RECORDS FOR THIS EXERCISE:

>>>

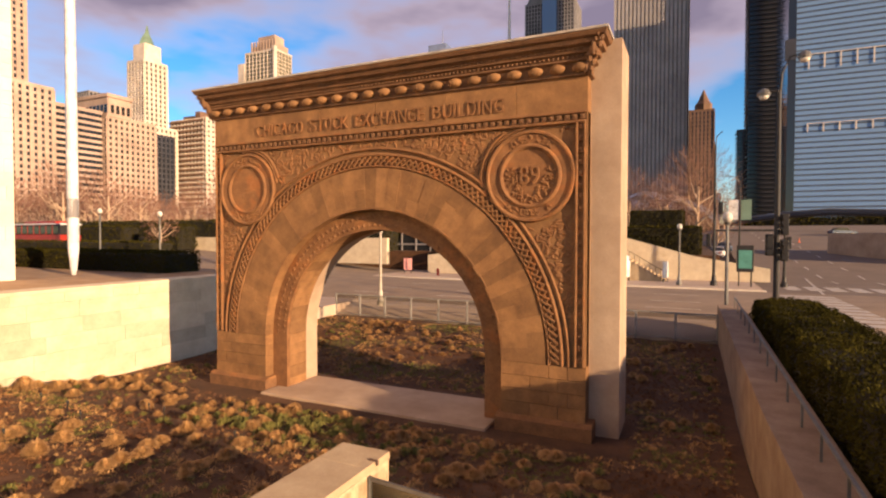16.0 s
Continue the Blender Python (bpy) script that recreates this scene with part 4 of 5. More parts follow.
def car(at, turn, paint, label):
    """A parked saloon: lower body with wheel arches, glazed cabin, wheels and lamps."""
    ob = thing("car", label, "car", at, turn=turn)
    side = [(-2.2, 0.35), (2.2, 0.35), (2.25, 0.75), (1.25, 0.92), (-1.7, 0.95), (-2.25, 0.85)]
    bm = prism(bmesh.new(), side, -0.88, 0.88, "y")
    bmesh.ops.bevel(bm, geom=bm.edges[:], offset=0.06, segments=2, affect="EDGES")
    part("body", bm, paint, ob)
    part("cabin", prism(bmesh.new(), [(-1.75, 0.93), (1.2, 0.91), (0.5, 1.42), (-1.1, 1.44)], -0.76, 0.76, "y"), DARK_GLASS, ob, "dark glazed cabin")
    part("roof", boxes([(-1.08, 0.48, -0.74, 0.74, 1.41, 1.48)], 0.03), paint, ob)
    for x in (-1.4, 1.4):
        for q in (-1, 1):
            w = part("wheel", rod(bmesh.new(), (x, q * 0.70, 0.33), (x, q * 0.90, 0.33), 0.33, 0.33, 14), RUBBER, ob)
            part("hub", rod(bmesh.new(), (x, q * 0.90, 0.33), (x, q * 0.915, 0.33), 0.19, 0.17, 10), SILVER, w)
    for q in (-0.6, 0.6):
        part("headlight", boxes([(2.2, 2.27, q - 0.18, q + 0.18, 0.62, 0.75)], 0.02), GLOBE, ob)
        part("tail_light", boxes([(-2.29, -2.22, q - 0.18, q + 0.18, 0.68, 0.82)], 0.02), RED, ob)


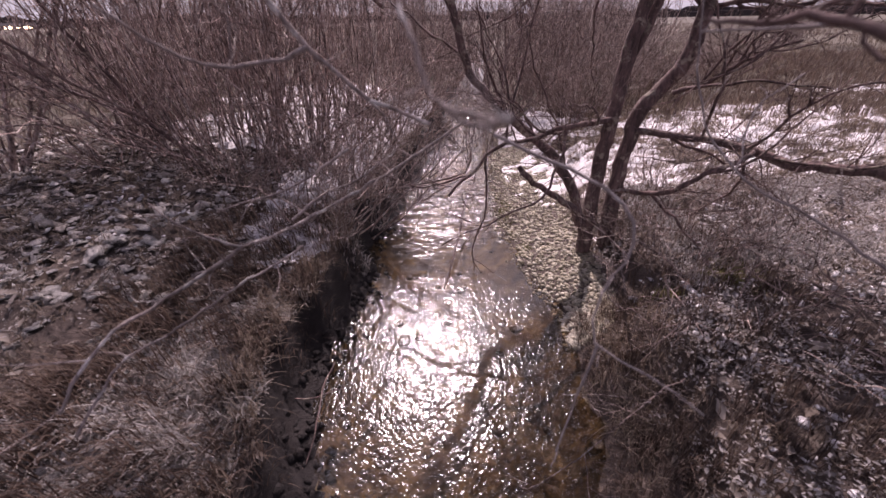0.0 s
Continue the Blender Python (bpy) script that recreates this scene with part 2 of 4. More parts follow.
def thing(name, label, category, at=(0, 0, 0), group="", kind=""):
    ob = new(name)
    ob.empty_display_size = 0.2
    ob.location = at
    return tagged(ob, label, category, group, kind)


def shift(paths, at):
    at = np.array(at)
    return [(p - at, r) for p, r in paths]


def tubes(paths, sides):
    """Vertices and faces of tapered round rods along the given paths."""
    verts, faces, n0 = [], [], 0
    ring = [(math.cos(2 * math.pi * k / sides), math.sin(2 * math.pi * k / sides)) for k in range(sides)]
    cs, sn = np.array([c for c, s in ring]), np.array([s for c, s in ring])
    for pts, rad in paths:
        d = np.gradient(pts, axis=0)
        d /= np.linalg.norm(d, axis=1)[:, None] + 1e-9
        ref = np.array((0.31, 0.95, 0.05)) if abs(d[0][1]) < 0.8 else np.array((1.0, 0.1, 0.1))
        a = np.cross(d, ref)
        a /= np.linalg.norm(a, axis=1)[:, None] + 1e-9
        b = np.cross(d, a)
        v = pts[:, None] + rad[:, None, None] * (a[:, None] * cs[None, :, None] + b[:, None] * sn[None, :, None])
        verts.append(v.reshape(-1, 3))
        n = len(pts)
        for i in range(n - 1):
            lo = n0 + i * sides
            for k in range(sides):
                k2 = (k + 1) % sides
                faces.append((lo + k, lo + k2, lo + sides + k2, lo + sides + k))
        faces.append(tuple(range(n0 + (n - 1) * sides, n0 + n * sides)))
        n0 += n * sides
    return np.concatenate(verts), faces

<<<
>>>

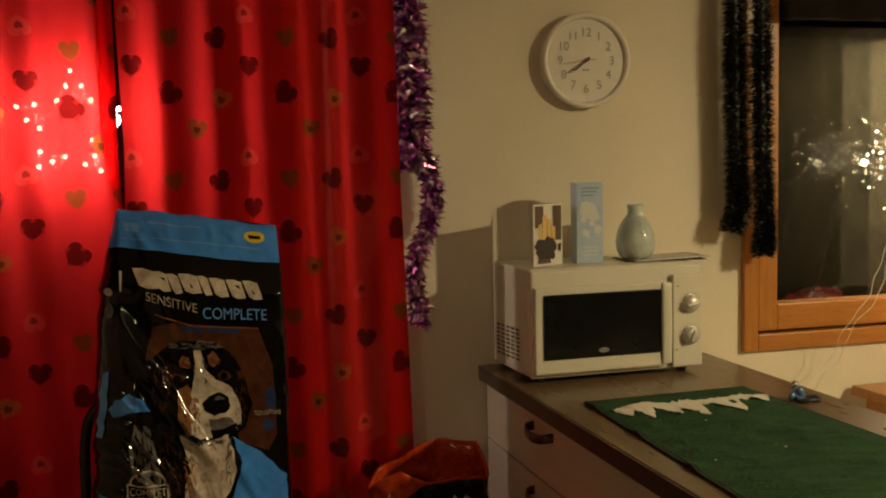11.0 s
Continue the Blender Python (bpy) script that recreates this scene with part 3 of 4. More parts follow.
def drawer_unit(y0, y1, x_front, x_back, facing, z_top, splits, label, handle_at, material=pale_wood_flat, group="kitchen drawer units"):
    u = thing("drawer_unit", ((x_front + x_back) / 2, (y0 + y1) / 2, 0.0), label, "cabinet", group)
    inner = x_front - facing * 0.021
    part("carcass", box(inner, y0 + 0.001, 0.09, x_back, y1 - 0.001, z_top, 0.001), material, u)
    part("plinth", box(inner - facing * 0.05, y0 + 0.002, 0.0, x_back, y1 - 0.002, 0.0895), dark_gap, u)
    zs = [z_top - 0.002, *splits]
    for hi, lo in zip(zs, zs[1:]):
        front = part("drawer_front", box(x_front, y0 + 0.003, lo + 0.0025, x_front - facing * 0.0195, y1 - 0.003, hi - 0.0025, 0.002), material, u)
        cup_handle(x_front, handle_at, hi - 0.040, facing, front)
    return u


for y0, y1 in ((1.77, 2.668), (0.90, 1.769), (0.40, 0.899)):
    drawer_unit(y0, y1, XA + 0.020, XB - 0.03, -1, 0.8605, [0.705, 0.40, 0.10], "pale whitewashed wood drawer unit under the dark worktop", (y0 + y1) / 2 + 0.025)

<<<

PROBLEM REQUIREMENTS: Give back exactly the stretch that opens on the line with "2 of 4. More parts follow." and closes on the line with "return [(p - at, r) for p, r in paths]".

FULL SOLUTION:
Continue the Blender Python (bpy) script that recreates this scene with part 2 of 4. More parts follow.
def thing(name, label, category, at=(0, 0, 0), group="", kind=""):
    ob = new(name)
    ob.empty_display_size = 0.2
    ob.location = at
    return tagged(ob, label, category, group, kind)


def shift(paths, at):
    at = np.array(at)
    return [(p - at, r) for p, r in paths]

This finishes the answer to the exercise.